SUPPLIED RECORDS -
■ ■ ■ ■ ■

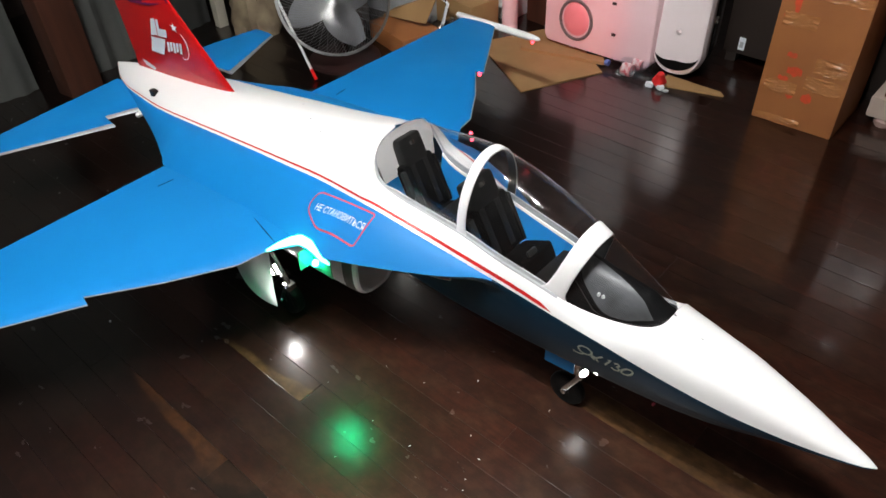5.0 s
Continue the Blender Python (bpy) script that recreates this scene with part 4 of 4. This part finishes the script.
bmesh.ops.solidify(bm, geom=bm.faces[:], thickness=.003)
part("crescent_trim", bm, BLACK, suit, "black crescent trim")
bm = bmesh.new()
lathe(bm, [(.0001, .012), (.006, .011), (.009, .004), (.009, -.002)], pose(.085, 0, .165, 90, 0, 0), 14)
part("button", bm, PINKWHITE, suit)
bm = bmesh.new()
box(bm, (.182, .07, .19), (.196, .085, .215), .003)
part("latch", bm, METAL, suit)
for x in (.035, .150):
    bm = bmesh.new()
    lathe(bm, [(.0001, -.008), (.012, -.008), (.012, .008), (.0001, .008)], pose(x, .12, 0, 0, 90, 0), 12)
    part("wheel", bm, BLACK, suit)

toy = thing("small_toy", "small red and white plastic toy lying in front of the suitcase", "toy", pose(1.155, 1.355, 0))
bm = bmesh.new()
lathe(bm, [(.0001, 0), (.022, 0), (.026, .010), (.018, .026), (.012, .045), (.0001, .048)], pose(.005, .02, .012, 15, 10, 0), 16)
part("toy_body", bm, material("toy_red", (0.6, 0.02, 0.02), 0.4), toy, "red toy body")
bm = bmesh.new()
for x, y, a in ((-.018, -.006, 20), (.020, .0, -30)):
    box(bm, (-.014, -.010, 0), (.014, .012, .018), .006, pose(x, y, 0, 0, 0, a))
part("toy_base", bm, DECAL_WHITE, toy, "white toy base")
bm = bmesh.new()
box(bm, (.03, -.01, 0), (.055, .004, .006), .002)
part("toy_tab", bm, GREY, toy)


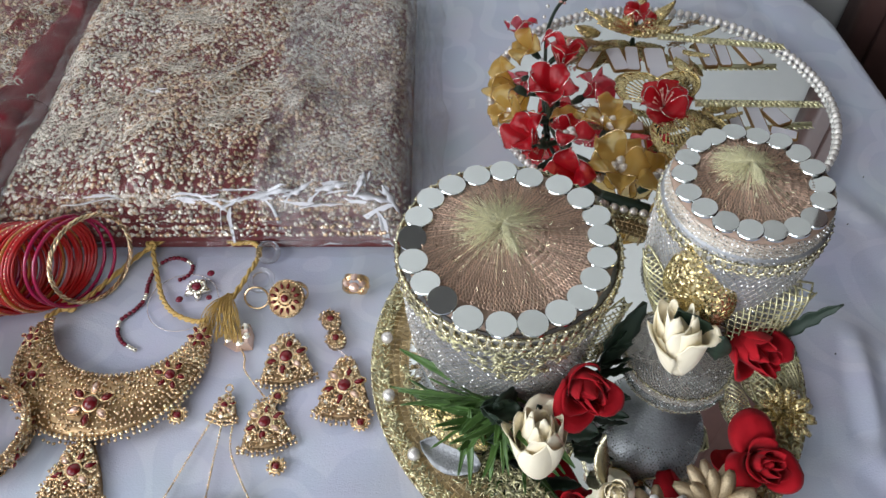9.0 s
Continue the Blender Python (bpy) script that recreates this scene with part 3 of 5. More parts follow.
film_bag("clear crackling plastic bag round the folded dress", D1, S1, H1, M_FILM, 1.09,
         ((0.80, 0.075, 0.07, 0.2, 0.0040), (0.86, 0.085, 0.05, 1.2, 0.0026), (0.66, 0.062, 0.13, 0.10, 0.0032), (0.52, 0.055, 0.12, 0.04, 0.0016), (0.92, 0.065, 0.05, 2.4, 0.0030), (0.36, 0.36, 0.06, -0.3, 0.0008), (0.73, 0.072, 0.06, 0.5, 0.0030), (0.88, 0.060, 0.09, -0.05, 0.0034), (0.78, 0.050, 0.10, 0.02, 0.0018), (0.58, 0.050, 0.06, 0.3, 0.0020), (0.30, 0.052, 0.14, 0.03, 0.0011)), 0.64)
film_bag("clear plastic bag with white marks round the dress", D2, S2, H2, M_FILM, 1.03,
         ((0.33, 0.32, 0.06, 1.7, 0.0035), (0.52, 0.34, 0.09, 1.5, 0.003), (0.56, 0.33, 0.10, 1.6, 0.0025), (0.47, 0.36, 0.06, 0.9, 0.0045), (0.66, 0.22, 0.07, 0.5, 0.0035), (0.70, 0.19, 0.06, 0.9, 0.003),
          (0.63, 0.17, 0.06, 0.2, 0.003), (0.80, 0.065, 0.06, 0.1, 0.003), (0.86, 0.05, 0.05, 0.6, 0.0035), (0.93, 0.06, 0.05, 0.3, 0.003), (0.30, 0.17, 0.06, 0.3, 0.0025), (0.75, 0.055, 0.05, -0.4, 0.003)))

# ---------------------------------------------------------------- round mirror tray
TC = (0.2255, 0.352)
tray = thing("mirror_tray", "round mirror tray edged with gold lace and pearls", "tray", T(*TC, 0.0))
part("base", lathe([(0.0, 0.0012), (0.149, 0.0012), (0.1505, 0.003), (0.149, 0.0052), (0.0, 0.0052)], 96), M_TRIMB, tray)
part("mirror", lathe([(0.0, 0.0062), (0.124, 0.0062), (0.124, 0.005)], 96), M_MIRROR, tray, "flat mirror glass", smooth=False)
STITCH = tube([(-1, 0, 0), (-0.4, 0.12, 0.25), (0.4, 0.12, 0.25), (1, 0, 0)], lambda t: 0.26 * math.sin(math.pi * (0.1 + 0.8 * t)), 5)
lace, inner, edge = Acc(), Acc(), Acc()
for ring, (rad, n) in enumerate(((0.1478, 230), (0.1450, 226), (0.1422, 222), (0.1394, 218))):
    for k in range(n):
        a = 2 * math.pi * (k + rnd(-0.3, 0.3)) / n
        tilt = (55 if ring % 2 else -55) + rnd(-22, 22)
        lace.add(STITCH, T(rad * math.cos(a), rad * math.sin(a), 0.0066 + rnd(0, 0.0015), 0, rnd(-10, 10), math.degrees(a) + tilt, rnd(0.0024, 0.0034)))
for k in range(1100):
    a, rad = rnd(0, 2 * math.pi), rnd(0.138, 0.149)
    lace.add(STITCH, T(rad * math.cos(a), rad * math.sin(a), 0.0078 + rnd(0, 0.0014), rnd(-25, 25), rnd(-25, 25), rnd(0, 360), rnd(0.0015, 0.0030)))
for k in range(150):
    a = 2 * math.pi * k / 150
    edge.add(box(0.0052, 0.0016, 0.0022, 0.0004, seg=1), T(0.1503 * math.cos(a), 0.1503 * math.sin(a), 0.006, 0, 0, math.degrees(a) + 90))
for ring, (rad, n, s) in enumerate(((0.1372, 210, 0.0022), (0.1350, 208, 0.0023), (0.1328, 204, 0.0022), (0.1306, 200, 0.0023), (0.1284, 196, 0.0022), (0.1262, 190, 0.0022), (0.1242, 184, 0.0020))):
    for k in range(n):
        a = 2 * math.pi * k / n
        inner.add(STITCH, T(rad * math.cos(a), rad * math.sin(a), 0.0072, 0, rnd(-8, 8), math.degrees(a) + rnd(-15, 15) + 90 * (ring % 2), s))
for k in range(74):
    a = 2 * math.pi * k / 74
    for d in (0, 0.0016, 0.0032, 0.0046):
        inner.add(OCT, T(((0.1218 - d)) * math.cos(a), (0.1218 - d) * math.sin(a), 0.0074, 0, 0, math.degrees(a), 0.0019 - d * 0.22))
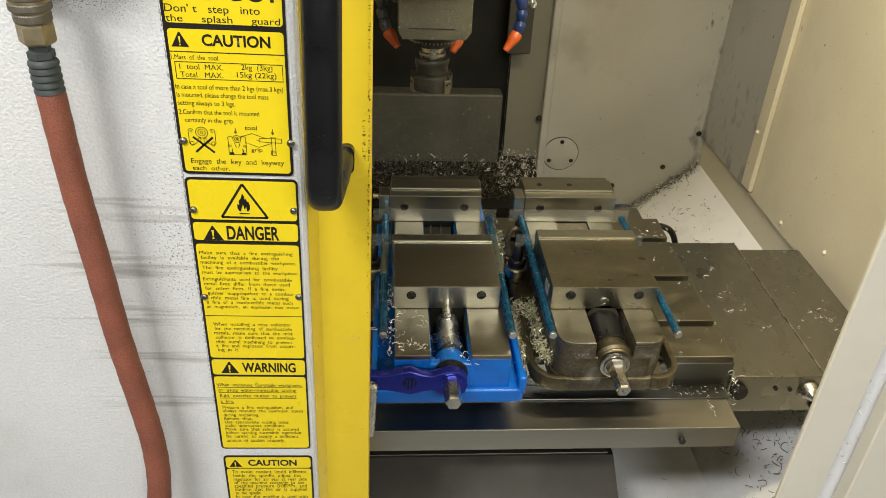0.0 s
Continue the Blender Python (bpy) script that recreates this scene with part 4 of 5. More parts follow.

■ ■ ■ ■ ■

THE REQUEST - Transcribe the records verbatim and omit the images.

FULL RESPONSE -
5.0 s
Continue the Blender Python (bpy) script that recreates this scene with part 4 of 4. This part finishes the script.
bmesh.ops.solidify(bm, geom=bm.faces[:], thickness=.003)
part("crescent_trim", bm, BLACK, suit, "black crescent trim")
bm = bmesh.new()
lathe(bm, [(.0001, .012), (.006, .011), (.009, .004), (.009, -.002)], pose(.085, 0, .165, 90, 0, 0), 14)
part("button", bm, PINKWHITE, suit)
bm = bmesh.new()
box(bm, (.182, .07, .19), (.196, .085, .215), .003)
part("latch", bm, METAL, suit)
for x in (.035, .150):
    bm = bmesh.new()
    lathe(bm, [(.0001, -.008), (.012, -.008), (.012, .008), (.0001, .008)], pose(x, .12, 0, 0, 90, 0), 12)
    part("wheel", bm, BLACK, suit)

toy = thing("small_toy", "small red and white plastic toy lying in front of the suitcase", "toy", pose(1.155, 1.355, 0))
bm = bmesh.new()
lathe(bm, [(.0001, 0), (.022, 0), (.026, .010), (.018, .026), (.012, .045), (.0001, .048)], pose(.005, .02, .012, 15, 10, 0), 16)
part("toy_body", bm, material("toy_red", (0.6, 0.02, 0.02), 0.4), toy, "red toy body")
bm = bmesh.new()
for x, y, a in ((-.018, -.006, 20), (.020, .0, -30)):
    box(bm, (-.014, -.010, 0), (.014, .012, .018), .006, pose(x, y, 0, 0, 0, a))
part("toy_base", bm, DECAL_WHITE, toy, "white toy base")
bm = bmesh.new()
box(bm, (.03, -.01, 0), (.055, .004, .006), .002)
part("toy_tab", bm, GREY, toy)


9.0 s
Continue the Blender Python (bpy) script that recreates this scene with part 3 of 5. More parts follow.
film_bag("clear crackling plastic bag round the folded dress", D1, S1, H1, M_FILM, 1.09,
         ((0.80, 0.075, 0.07, 0.2, 0.0040), (0.86, 0.085, 0.05, 1.2, 0.0026), (0.66, 0.062, 0.13, 0.10, 0.0032), (0.52, 0.055, 0.12, 0.04, 0.0016), (0.92, 0.065, 0.05, 2.4, 0.0030), (0.36, 0.36, 0.06, -0.3, 0.0008), (0.73, 0.072, 0.06, 0.5, 0.0030), (0.88, 0.060, 0.09, -0.05, 0.0034), (0.78, 0.050, 0.10, 0.02, 0.0018), (0.58, 0.050, 0.06, 0.3, 0.0020), (0.30, 0.052, 0.14, 0.03, 0.0011)), 0.64)
film_bag("clear plastic bag with white marks round the dress", D2, S2, H2, M_FILM, 1.03,
         ((0.33, 0.32, 0.06, 1.7, 0.0035), (0.52, 0.34, 0.09, 1.5, 0.003), (0.56, 0.33, 0.10, 1.6, 0.0025), (0.47, 0.36, 0.06, 0.9, 0.0045), (0.66, 0.22, 0.07, 0.5, 0.0035), (0.70, 0.19, 0.06, 0.9, 0.003),
          (0.63, 0.17, 0.06, 0.2, 0.003), (0.80, 0.065, 0.06, 0.1, 0.003), (0.86, 0.05, 0.05, 0.6, 0.0035), (0.93, 0.06, 0.05, 0.3, 0.003), (0.30, 0.17, 0.06, 0.3, 0.0025), (0.75, 0.055, 0.05, -0.4, 0.003)))

# ---------------------------------------------------------------- round mirror tray
TC = (0.2255, 0.352)
tray = thing("mirror_tray", "round mirror tray edged with gold lace and pearls", "tray", T(*TC, 0.0))
part("base", lathe([(0.0, 0.0012), (0.149, 0.0012), (0.1505, 0.003), (0.149, 0.0052), (0.0, 0.0052)], 96), M_TRIMB, tray)
part("mirror", lathe([(0.0, 0.0062), (0.124, 0.0062), (0.124, 0.005)], 96), M_MIRROR, tray, "flat mirror glass", smooth=False)
STITCH = tube([(-1, 0, 0), (-0.4, 0.12, 0.25), (0.4, 0.12, 0.25), (1, 0, 0)], lambda t: 0.26 * math.sin(math.pi * (0.1 + 0.8 * t)), 5)
lace, inner, edge = Acc(), Acc(), Acc()
for ring, (rad, n) in enumerate(((0.1478, 230), (0.1450, 226), (0.1422, 222), (0.1394, 218))):
    for k in range(n):
        a = 2 * math.pi * (k + rnd(-0.3, 0.3)) / n
        tilt = (55 if ring % 2 else -55) + rnd(-22, 22)
        lace.add(STITCH, T(rad * math.cos(a), rad * math.sin(a), 0.0066 + rnd(0, 0.0015), 0, rnd(-10, 10), math.degrees(a) + tilt, rnd(0.0024, 0.0034)))
for k in range(1100):
    a, rad = rnd(0, 2 * math.pi), rnd(0.138, 0.149)
    lace.add(STITCH, T(rad * math.cos(a), rad * math.sin(a), 0.0078 + rnd(0, 0.0014), rnd(-25, 25), rnd(-25, 25), rnd(0, 360), rnd(0.0015, 0.0030)))
for k in range(150):
    a = 2 * math.pi * k / 150
    edge.add(box(0.0052, 0.0016, 0.0022, 0.0004, seg=1), T(0.1503 * math.cos(a), 0.1503 * math.sin(a), 0.006, 0, 0, math.degrees(a) + 90))
for ring, (rad, n, s) in enumerate(((0.1372, 210, 0.0022), (0.1350, 208, 0.0023), (0.1328, 204, 0.0022), (0.1306, 200, 0.0023), (0.1284, 196, 0.0022), (0.1262, 190, 0.0022), (0.1242, 184, 0.0020))):
    for k in range(n):
        a = 2 * math.pi * k / n
        inner.add(STITCH, T(rad * math.cos(a), rad * math.sin(a), 0.0072, 0, rnd(-8, 8), math.degrees(a) + rnd(-15, 15) + 90 * (ring % 2), s))
for k in range(74):
    a = 2 * math.pi * k / 74
    for d in (0, 0.0016, 0.0032, 0.0046):
        inner.add(OCT, T(((0.1218 - d)) * math.cos(a), (0.1218 - d) * math.sin(a), 0.0074, 0, 0, math.degrees(a), 0.0019 - d * 0.22))
0.0 s
Continue the Blender Python (bpy) script that recreates this scene with part 4 of 5. More parts follow.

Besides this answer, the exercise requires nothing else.